Dès lors, compte tenu des caractéristiques très particulières du cas d’espèce, l’autorité intimée a abusé de son pouvoir d’appréciation en exigeant des recourantes la production d’une convention fixant l’entretien des recourantes mineures. L’intimé aurait dû ne pas établir de budget pour le père, indépendamment de l’absence dudit document.

Le recours sera partiellement admis et la cause renvoyée au SBPE pour le calcul des droits des recourantes mineures, en application de l’art. 18 al. 4 LBPE et des considérants qui précèdent.

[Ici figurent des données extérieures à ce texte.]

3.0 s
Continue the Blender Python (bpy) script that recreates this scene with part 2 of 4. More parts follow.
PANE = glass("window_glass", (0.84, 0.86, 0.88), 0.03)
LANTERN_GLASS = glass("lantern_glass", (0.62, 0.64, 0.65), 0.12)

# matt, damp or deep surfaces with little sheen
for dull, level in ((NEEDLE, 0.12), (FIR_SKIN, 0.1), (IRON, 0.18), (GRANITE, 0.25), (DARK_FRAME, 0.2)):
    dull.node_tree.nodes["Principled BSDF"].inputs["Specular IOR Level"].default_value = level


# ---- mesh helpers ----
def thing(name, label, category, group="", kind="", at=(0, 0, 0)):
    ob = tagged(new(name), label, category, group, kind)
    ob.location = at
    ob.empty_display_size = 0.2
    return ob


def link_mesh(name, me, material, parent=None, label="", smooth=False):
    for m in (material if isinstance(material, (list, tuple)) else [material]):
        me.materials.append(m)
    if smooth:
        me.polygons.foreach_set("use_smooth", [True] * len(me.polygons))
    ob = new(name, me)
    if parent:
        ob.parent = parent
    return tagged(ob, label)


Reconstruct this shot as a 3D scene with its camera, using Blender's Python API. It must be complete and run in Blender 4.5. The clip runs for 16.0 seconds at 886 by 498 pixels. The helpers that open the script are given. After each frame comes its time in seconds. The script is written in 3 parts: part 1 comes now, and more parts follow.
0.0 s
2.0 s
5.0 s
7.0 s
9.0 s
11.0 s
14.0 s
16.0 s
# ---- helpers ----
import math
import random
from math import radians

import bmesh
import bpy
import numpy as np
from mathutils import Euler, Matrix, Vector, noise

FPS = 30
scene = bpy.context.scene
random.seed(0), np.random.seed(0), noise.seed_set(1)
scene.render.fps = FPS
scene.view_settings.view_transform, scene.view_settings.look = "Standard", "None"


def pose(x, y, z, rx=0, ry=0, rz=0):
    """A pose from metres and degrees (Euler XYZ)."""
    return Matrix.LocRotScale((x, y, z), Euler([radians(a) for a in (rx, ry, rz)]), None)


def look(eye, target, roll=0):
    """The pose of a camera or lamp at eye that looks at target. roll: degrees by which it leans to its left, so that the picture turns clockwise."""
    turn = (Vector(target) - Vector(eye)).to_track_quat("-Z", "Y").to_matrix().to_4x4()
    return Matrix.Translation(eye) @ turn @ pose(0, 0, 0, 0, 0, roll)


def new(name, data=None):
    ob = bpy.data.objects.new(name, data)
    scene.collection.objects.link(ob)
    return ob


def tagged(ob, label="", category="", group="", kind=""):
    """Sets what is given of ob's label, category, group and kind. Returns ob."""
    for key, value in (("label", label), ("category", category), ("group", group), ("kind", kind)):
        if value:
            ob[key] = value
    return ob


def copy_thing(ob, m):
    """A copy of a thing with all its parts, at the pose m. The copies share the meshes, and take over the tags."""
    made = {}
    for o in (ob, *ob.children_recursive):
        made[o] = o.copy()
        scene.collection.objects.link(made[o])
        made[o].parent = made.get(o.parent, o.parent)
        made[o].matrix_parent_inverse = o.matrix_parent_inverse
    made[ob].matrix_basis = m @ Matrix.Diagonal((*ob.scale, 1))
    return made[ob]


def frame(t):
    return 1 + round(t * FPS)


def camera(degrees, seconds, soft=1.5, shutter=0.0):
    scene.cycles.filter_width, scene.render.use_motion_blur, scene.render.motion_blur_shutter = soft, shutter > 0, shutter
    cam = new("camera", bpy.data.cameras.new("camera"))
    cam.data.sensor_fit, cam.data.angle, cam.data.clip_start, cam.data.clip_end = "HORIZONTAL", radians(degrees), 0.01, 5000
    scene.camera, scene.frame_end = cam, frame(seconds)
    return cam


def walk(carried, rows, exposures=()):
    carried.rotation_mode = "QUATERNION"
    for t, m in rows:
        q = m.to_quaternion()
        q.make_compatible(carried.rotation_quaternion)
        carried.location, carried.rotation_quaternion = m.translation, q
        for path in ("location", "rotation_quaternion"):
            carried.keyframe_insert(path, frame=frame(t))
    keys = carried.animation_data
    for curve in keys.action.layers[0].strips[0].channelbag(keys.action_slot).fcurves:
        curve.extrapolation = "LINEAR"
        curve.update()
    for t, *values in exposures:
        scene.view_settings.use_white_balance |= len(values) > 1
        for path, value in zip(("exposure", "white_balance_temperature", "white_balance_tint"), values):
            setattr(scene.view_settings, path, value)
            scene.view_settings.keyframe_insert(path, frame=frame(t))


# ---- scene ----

3) Vu l’issue de la procédure, aucun émolument ne sera perçu (art. 87 al. 1 LPA). Aucune indemnité ne sera allouée, les recourantes plaidant en personne (art. 87 al. 2 LPA).

 

* * * * *


 


PAR CES MOTIFS
LA CHAMBRE ADMINISTRATIVE

à la forme :

déclare recevable le recours interjeté le 15 janvier 2018 par Madame C______ contre la décision sur réclamation du service des bourses et prêts d’études du 19 décembre 2017 ;

au fond :

l’admet partiellement ;

annule la décision sur réclamation du service des bourses et prêts d’études du 19 décembre 2017 ;

renvoie la cause au service des bourses et prêts d’études pour nouvelle décision au sens des considérants ;

dit qu’il n’est pas perçu d’émolument, ni alloué d’indemnité de procédure ;

dit que, conformément aux art. 82 ss de la loi fédérale sur le Tribunal fédéral du 17 juin 2005 (LTF - RS 173.110), le présent arrêt peut être porté dans les trente jours qui suivent sa notification par-devant le Tribunal fédéral, par la voie du recours en matière de droit public ; le mémoire de recours doit indiquer les conclusions, motifs et moyens de preuve et porter la signature du recourant ou de son mandataire ; il doit être adressé au Tribunal fédéral, 1000 Lausanne 14, par voie postale ou par voie électronique aux conditions de l’art. 42 LTF. Le présent arrêt et les pièces en possession du recourant, invoquées comme moyens de preuve, doivent être joints à l’envoi ;

communique le présent arrêt à Madame C______ ainsi qu'au service des bourses et prêts d'études.

Siégeant : Mme Payot Zen-Ruffinen, présidente, MM. Thélin et Pagan, juges.


 

Au nom de la chambre administrative :

la greffière-juriste :

 

 

S. Hüsler Enz

 

 

la présidente siégeant :

 

 

F. Payot Zen-Ruffinen

 

 

Copie conforme de cet arrêt a été communiquée aux parties.